### [Requirements]
Copy each line below that contains "with".

### [Input]
******

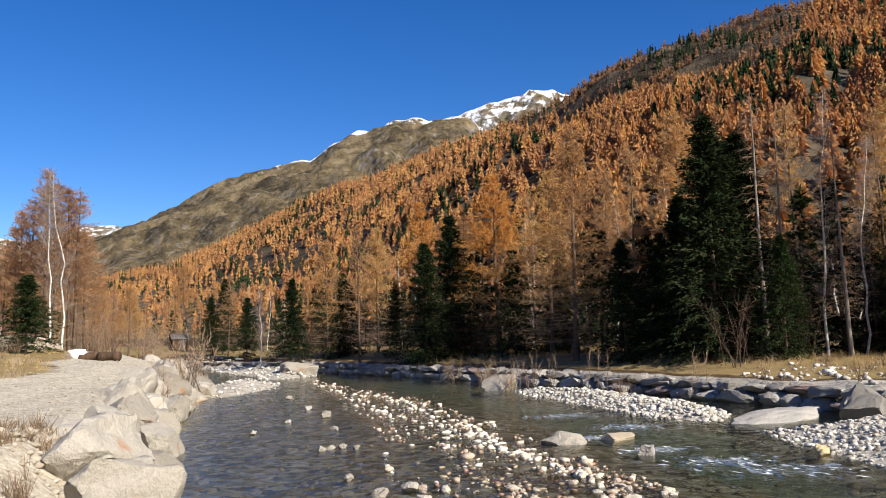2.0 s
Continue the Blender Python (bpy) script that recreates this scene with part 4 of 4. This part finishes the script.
def bank_wall():
    """The revetment along the far bank: rough blocks set side by side in two courses, with loose capstones."""
    g = np.random.default_rng(17)
    ob = thing("stone_revetment", "low river wall of rough grey boulder blocks along the bank", "stone wall")
    kinds = [BOULDER] * 9 + [REDDISH_BLOCK] + [DARK_BOULDER] * 4
    shared = [mesh_of("block", *block_shape(300 + i), kinds[i % len(kinds)], True) for i in range(28)]
    for me in shared:
        me.set_sharp_from_angle(angle=radians(24))
    line = FAR_BANK[1:17]
    seg = np.hypot(*np.diff(line, axis=0).T)
    total = np.concatenate([[0], np.cumsum(seg)])
    for course, (z0, hgt, back, long) in enumerate(((-0.16, 0.74, 0.0, 1.2), (0.50, 0.58, 0.26, 1.0), (0.98, 0.34, 0.75, 0.75))):
        s = 0.0
        while s < total[-1] - 2:
            L = long * g.choice((0.55, 0.8, 1.0, 1.15, 1.45)) * g.uniform(0.9, 1.1)
            mid = s + L / 2
            s += L * (0.96 if course < 2 else g.uniform(1.0, 2.6))
            p = np.array([np.interp(mid, total, line[:, 0]), np.interp(mid, total, line[:, 1])])
            k = min(np.searchsorted(total, mid, "right") - 1, len(seg) - 1)
            d = (line[k + 1] - line[k]) / seg[k]
            squat = float(np.interp(p[1], (14, 22), (1.0, 0.66)))
            if course == 2 and squat < 0.9:
                continue
            q = p + np.array([d[1], -d[0]]) * (back + g.normal(0, 0.09))
            tall = hgt * squat * g.uniform(0.82, 1.2)
            c = part("block", shared[g.integers(len(shared))], ob)
            c.matrix_basis = pose(q[0], q[1], z0 * squat + tall * 0.5, g.normal(0, 4), g.normal(0, 4), math.degrees(math.atan2(d[1], d[0])) + g.normal(0, 6) + 180 * g.integers(2)) @ Matrix.Diagonal((L * 0.53, g.uniform(0.4, 0.6), tall * 0.54, 1))
    return ob


bank_wall()

boulder("boulder", "grey boulder with a dark shaded face on the gravel bar", 10.8, 12.2, (1.6, 1.2, 0.72), 61, DARK_BOULDER, 35, blocky=0.7)
boulder("flat_boulder", "broad low grey boulder sunk in the gravel bar", 13.6, 9.95, (2.0, 1.5, 0.95), 264, DARK_BOULDER, -40, sink=0.4, blocky=0.5)
boulder("reddish_boulder", "rounded reddish granite boulder standing in the water", 9.5, 6.95, (1.0, 0.75, 0.64), 63, RED_BOULDER, -35, z=-0.2)
boulder("pinkish_boulder", "pointed pinkish boulder on the gravel bar", 15.4, 4.0, (1.2, 0.9, 0.95), 64, RED_BOULDER, -60, blocky=0.65)
boulder("boulder", "grey veined boulder beside a pinkish one on gravel", 15.4, 2.8, (1.3, 0.9, 0.75), 65, DARK_BOULDER, -80)
boulder("boulder", "small grey boulder before the river wall", 17.9, 7.4, (1.0, 0.7, 0.5), 66, BOULDER, -50)
boulder("boulder", "small pale boulder before the river wall", 18.3, 6.1, (1.0, 0.7, 0.45), 67, PALE_BOULDER, -60)
boulder("big_block", "big slanting grey block leaning on the river wall", 22.0, -3.8, (2.7, 1.3, 1.5), 68, BOULDER, -78)
boulder("flat_slab", "flat pale slab lying on the gravel bar", 18.6, -4.6, (1.6, 0.9, 0.4), 69, PALE_BOULDER, -80)
boulder("boulder", "dark pointed boulder at the head of the gravel bar", 14.0, 22.8, (1.9, 1.3, 1.3), 80, DARK_BOULDER, 40, z=0.0)
boulder("boulder", "small grey boulder at the head of the gravel bar", 15.4, 21.4, (1.3, 1.0, 0.8), 71, BOULDER, 10, z=0.05)
boulder("flat_slab", "long smooth pale slab at the water's edge", 11.6, 23.0, (4.2, 1.5, 0.5), 72, BOULDER, 35, z=-0.1, blocky=0.4)
boulder("rounded_boulder", "rounded pale boulder standing in the river", 6.2, 38.6, (2.0, 1.5, 1.1), 73, PALE_BOULDER, 15, z=-0.1)
boulder("rounded_boulder", "pale boulder at the end of the far gravel bar", -4.6, 57.5, (3.0, 2.0, 1.5), 74, PALE_BOULDER, 0, z=-0.1)
boulder("mid_stream_rock", "brownish rock breaking the current", 4.6, 19.8, (1.15, 0.8, 0.55), 75, PALE_BOULDER, -15, z=-0.12)
boulder("mid_stream_rock", "flat pale rock awash in the current", 6.0, 20.0, (0.9, 0.5, 0.3), 76, WET_COBBLE, 0, z=-0.05)
boulder("mid_stream_rock", "dark brown rock breaking the current", 5.9, 17.6, (0.55, 0.4, 0.5), 77, DARK_BOULDER, 30, z=-0.1)
boulder("boulder", "grey boulder at the downstream water's edge", 20.1, -17.6, (1.3, 0.9, 0.8), 78, BOULDER, 0, z=0.0)

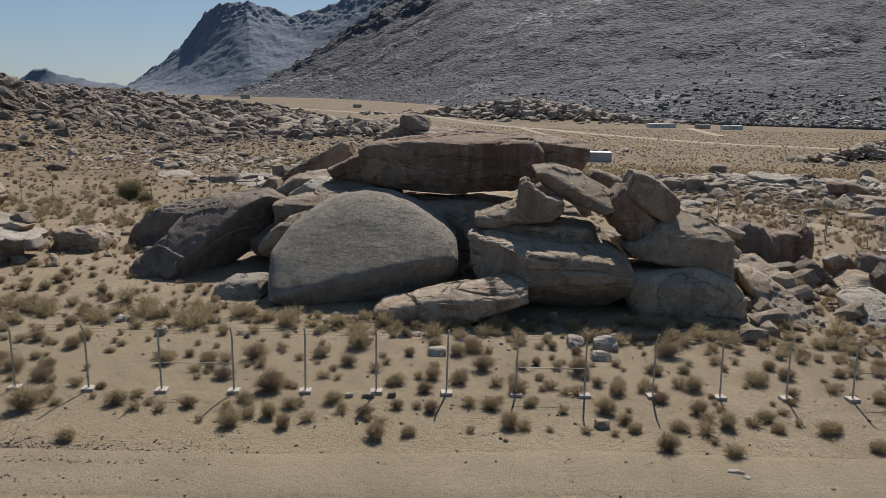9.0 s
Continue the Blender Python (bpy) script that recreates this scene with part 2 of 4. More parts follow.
def ss(a, b, x):
    t = np.clip((np.asarray(x, float) - a) / (b - a), 0, 1)
    return t * t * (3 - 2 * t)


def bell(x, y, cx, cy, sx, sy, turn=0.0):
    c, s = math.cos(radians(turn)), math.sin(radians(turn))
    u, v = (x - cx) * c + (y - cy) * s, -(x - cx) * s + (y - cy) * c
    return np.exp(-(u / sx) ** 2 - (v / sy) ** 2)


def waves(x, y, seed=0.0):
    """Gentle undulation, a few sines of unrelated lengths."""
    return (np.sin(x * 0.31 + y * 0.17 + seed) + np.sin(x * 0.13 - y * 0.29 + 1.7 * seed) + np.sin(x * 0.53 + y * 0.61 + 2.3)) / 3


def ground_z(x, y):
    x, y = np.asarray(x, float), np.asarray(y, float)
    near = 1 - 0.75 * ss(45, 120, y)
    z = 0.023 * (2.5 - np.clip(x, -95, 60)) * near
    z = z - 0.4 * ss(31, 62, y) * ss(-45, -8, x)
    z = z + 0.5 * bell(x, y, -30, 48, 16, 9) + 1.2 * bell(x, y, -12.5, 45, 5, 6)
    # rocky hill and ridges beyond the compound
    z = z + 20.5 * bell(x, y, -168, 168, 45, 60) + 12 * bell(x, y, -168, 275, 48, 60) + 6 * bell(x, y, -100, 278, 38, 42) + 3.6 * bell(x, y, -58, 234, 30, 16)
    z = z - 3.0 * ss(115, 195, y) * ss(-75, -5, x)
    z = z + 2.4 * bell(x, y, 88, 205, 26, 14) + 1.0 * bell(x, y, 12, 112, 26, 16) + 0.7 * bell(x, y, 26, 86, 18, 8)
    z = z + 7 * bell(x, y, 15, 535, 55, 30)
    z = z + 14 * ss(330, 1300, y) + 26 * ss(1200, 4500, y)
    z = z + 0.05 * waves(x, y) * ss(-20, 10, y)
    return z


def gz(x, y):
    return float(ground_z(x, y))


def ball(level):
    bm = bmesh.new()
    bmesh.ops.create_icosphere(bm, subdivisions=level, radius=1)
    v = np.array([w.co[:] for w in bm.verts])
    f = np.array([[w.index for w in q.verts] for q in bm.faces])
    bm.free()
    return v, f


BALLS = {n: ball(n) for n in (1, 2, 3, 4, 5, 6)}


GRADS = np.random.default_rng(12).normal(size=(256, 3))
GRADS /= np.linalg.norm(GRADS, axis=1)[:, None]


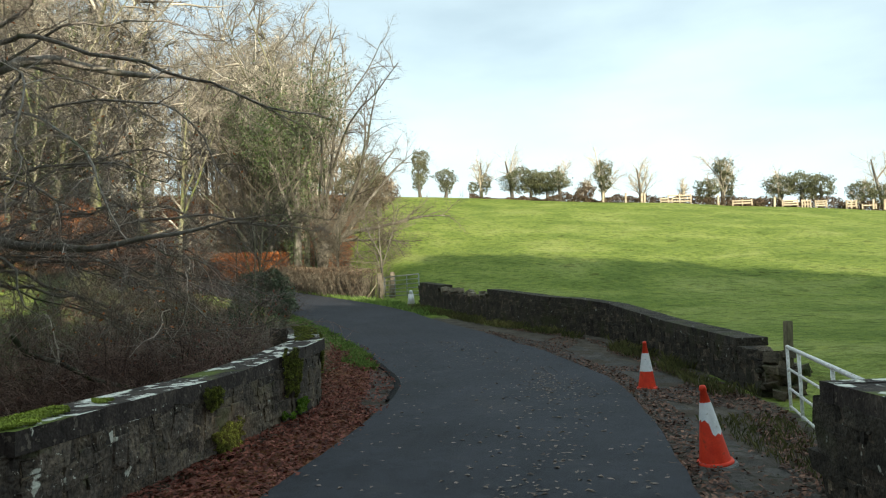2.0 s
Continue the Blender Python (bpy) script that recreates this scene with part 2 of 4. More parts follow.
BOLLARD = material("black_plastic", [(0.3, (0.004, 0.0045, 0.005)), (0.7, (0.012, 0.0125, 0.014))], 9.0, 0.72, 0.15, 60, local=True, layers=[(24.0, 0.68, 0.76, (0.06, 0.06, 0.055))])
TIMBER = material("weathered_timber", [(0.3, (0.11, 0.10, 0.06)), (0.7, (0.24, 0.21, 0.14))], 7.0, 0.9, 0.6, 30, stretched=(1, 1, 0.15))
PALE_TIMBER = material("new_timber", [(0.3, (0.36, 0.29, 0.20)), (0.7, (0.55, 0.46, 0.34))], 3.0, 0.8, 0.3, 30)
WHITE_PAINT = material("white_painted_metal", [(0.3, (0.55, 0.55, 0.53)), (0.7, (0.80, 0.80, 0.78))], 14.0, 0.45, 0.15, layers=[(17.0, 0.62, 0.70, (0.22, 0.13, 0.07))])
GALVANISED = material("galvanised_steel", [(0.3, (0.20, 0.21, 0.21)), (0.7, (0.34, 0.35, 0.35))], 12.0, 0.5, 0.1)
ROOF = material("barn_sheet", [(0.3, (0.075, 0.045, 0.035)), (0.7, (0.12, 0.075, 0.055))], 1.0, 0.8, 0.2)
PALE_TWIG = material("pale_twig", [(0.3, (0.34, 0.29, 0.21)), (0.7, (0.62, 0.54, 0.42))], 0.6, 0.85, 0.0, island=0.4)
SHADE_WOOD = material("shade_mass", [(0.3, (0.05, 0.045, 0.03)), (0.7, (0.11, 0.09, 0.06))], 0.4, 1.0, 0.0, island=0.3)


# ---- mesh tools ----
def soft(v, c):
    return (math.sqrt(v * v + c * c) + v) / 2


def ease(a, b, v):
    t = min(1.0, max(0.0, (v - a) / (b - a)))
    return t * t * (3 - 2 * t)


def along(table, v):
    """Straight-line value of a small table of (key, value)."""
    if v <= table[0][0]:
        (a, p), (b, q) = table[0], table[1]
    else:
        for (a, p), (b, q) in zip(table, table[1:]):
            if v <= b:
                break
    return p + (q - p) * (v - a) / (b - a)


def raw(name, verts, faces, mat, parent=None, label="", smooth=False):
    me = bpy.data.meshes.new(name)
    me.from_pydata([tuple(v) for v in verts], [], faces)
    me.materials.append(mat)
    if smooth:
        me.polygons.foreach_set("use_smooth", [True] * len(me.polygons))
    me.update()
    ob = new(name, me)
    ob.parent = parent
    if label:
        ob["label"] = label
    return ob


def part(name, bm, mat, parent=None, label="", smooth=False):
    me = bpy.data.meshes.new(name)
    bm.to_mesh(me)
    bm.free()
    me.materials.append(mat)
    if smooth:
        me.polygons.foreach_set("use_smooth", [True] * len(me.polygons))
    ob = new(name, me)
    ob.parent = parent
    if label:
        ob["label"] = label
    return ob


def thing(name, place, label, category, group="", kind="", turn=0.0):
    ob = new(name)
    ob.empty_display_size = 0.1
    ob.matrix_basis = pose(*place, 0, 0, turn)
    return tagged(ob, label, category, group, kind)


class Wood:
    """Collects tapered limbs as tubes in one mesh."""

    def __init__(self, seed):
        self.v, self.f, self.r, self.tip, self.fine, self.curl = [], [], random.Random(seed), 2, 3, 1.0

    def tube(self, pts, radii, sides=5, cap=True):
        base = len(self.v)
        n = len(pts)
        for i, p in enumerate(pts):
            d = (pts[min(i + 1, n - 1)] - pts[max(i - 1, 0)])
            d = d.normalized() if d.length > 1e-6 else Vector((0, 0, 1))
            a = d.cross(Vector((0, 0, 1)) if abs(d.z) < 0.9 else Vector((1, 0, 0))).normalized()
            b = d.cross(a)
            for k in range(sides):
                w = 2 * math.pi * k / sides
                self.v.append(p + radii[i] * (math.cos(w) * a + math.sin(w) * b))
        for i in range(n - 1):
            for k in range(sides):
                q = (k + 1) % sides
                self.f.append((base + i * sides + k, base + i * sides + q, base + (i + 1) * sides + q, base + (i + 1) * sides + k))
        if cap and radii[-1] > 0.02:
            self.f.append(tuple(base + (n - 1) * sides + k for k in range(sides)))

    def path(self, start, way, length, segs, wobble, droop=0.0):
        pts, d, step = [Vector(start)], Vector(way).normalized(), length / segs
        for i in range(segs):
            d = d + Vector((self.r.uniform(-1, 1), self.r.uniform(-1, 1), self.r.uniform(-1, 1))) * wobble + Vector((0, 0, -droop))
            d.normalize()
            pts.append(pts[-1] + d * step)
        return pts

    def limb(self, pts, r0, r1, sides=5):
        n = len(pts) - 1
        self.tube(pts, [r0 + (r1 - r0) * (i / n) for i in range(n + 1)], sides)

    def side_shoot(self, pts, t, angle, up=0.0):
        """A start on the path at t (0 to 1) and a way that leaves it at an angle."""
        n = len(pts) - 1
        i = min(int(t * n), n - 1)
        p = pts[i].lerp(pts[i + 1], t * n - i)
        d = (pts[i + 1] - pts[i]).normalized()
        o = Vector((self.r.uniform(-1, 1), self.r.uniform(-1, 1), self.r.uniform(-1, 1)))
        o = (o - o.dot(d) * d)
        o = o.normalized() if o.length > 1e-5 else Vector((1, 0, 0))
        w = d * math.cos(angle) + o * math.sin(angle) + Vector((0, 0, up))
        return p, w.normalized()

    def spray(self, pts, length, radius, level, count, droop=0.0, wobble=0.18, up=0.1, ratio=0.55, sides=(5, 4, 3, 3), first=0.2, splay=(0.5, 1.05)):
        """Side shoots along a path, and side shoots along those, down to level 0."""
        if level < 0:
            return
        for i in range(count):
            t = first + (1 - first) * (i + self.r.random()) / count
            p, w = self.side_shoot(pts, min(t, 0.999), self.r.uniform(*splay), up)
            ln = length * self.r.uniform(0.55, 1.15) * (1.15 - 0.5 * t)
            segs = int(4 * self.curl) if level > 1 else (int(3 * self.curl) if level == 1 else self.tip)
            q = self.path(p, w, ln, segs, wobble, droop)
            rr = radius * self.r.uniform(0.7, 1.1) * (1.1 - 0.5 * t)
            if level == 0 and self.tip == 1:
                self.spike(q[0], q[1], rr)
                continue
            self.limb(q, rr, rr * 0.3, sides[max(0, 3 - level)] if level < 4 else 5)
            self.spray(q, ln * ratio, rr * 0.5, level - 1, max(3, int(count * 0.75)), droop, wobble, up, ratio, sides, 0.15, splay)

    def spike(self, p, q, rad):
        """A last twig: three sides that run to a point, with two finer shoots."""
        d = (q - p).normalized()
        a = d.cross(Vector((0.3, 0.2, 1))).normalized()
        b, k = d.cross(a), len(self.v)
        self.v += [p + a * rad, p + (b * 0.87 - a * 0.5) * rad, p - (b * 0.87 + a * 0.5) * rad, q]
        self.f += [(k, k + 1, k + 3), (k + 1, k + 2, k + 3), (k + 2, k, k + 3)]
        ln = (q - p).length
        for i in range(self.fine):
            s = p.lerp(q, self.r.uniform(0.15, 0.9))
            e = s + (d * 0.7 + a * self.r.uniform(-0.9, 0.9) + b * self.r.uniform(-0.9, 0.9)) * ln * self.r.uniform(0.3, 0.7)
            k = len(self.v)
            self.v += [s + b * rad * 0.5, s - b * rad * 0.5, e]
            self.f.append((k, k + 1, k + 2))

    def out(self, name, mat, parent=None, label="", smooth=True):
        return raw(name, self.v, self.f, mat, parent, label, smooth)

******

### [Exercise result]
Continue the Blender Python (bpy) script that recreates this scene with part 4 of 4. This part finishes the script.
    """The revetment along the far bank: rough blocks set side by side in two courses, with loose capstones."""
boulder("boulder", "grey boulder with a dark shaded face on the gravel bar", 10.8, 12.2, (1.6, 1.2, 0.72), 61, DARK_BOULDER, 35, blocky=0.7)
Continue the Blender Python (bpy) script that recreates this scene with part 2 of 4. More parts follow.
Continue the Blender Python (bpy) script that recreates this scene with part 2 of 4. More parts follow.
        """A last twig: three sides that run to a point, with two finer shoots."""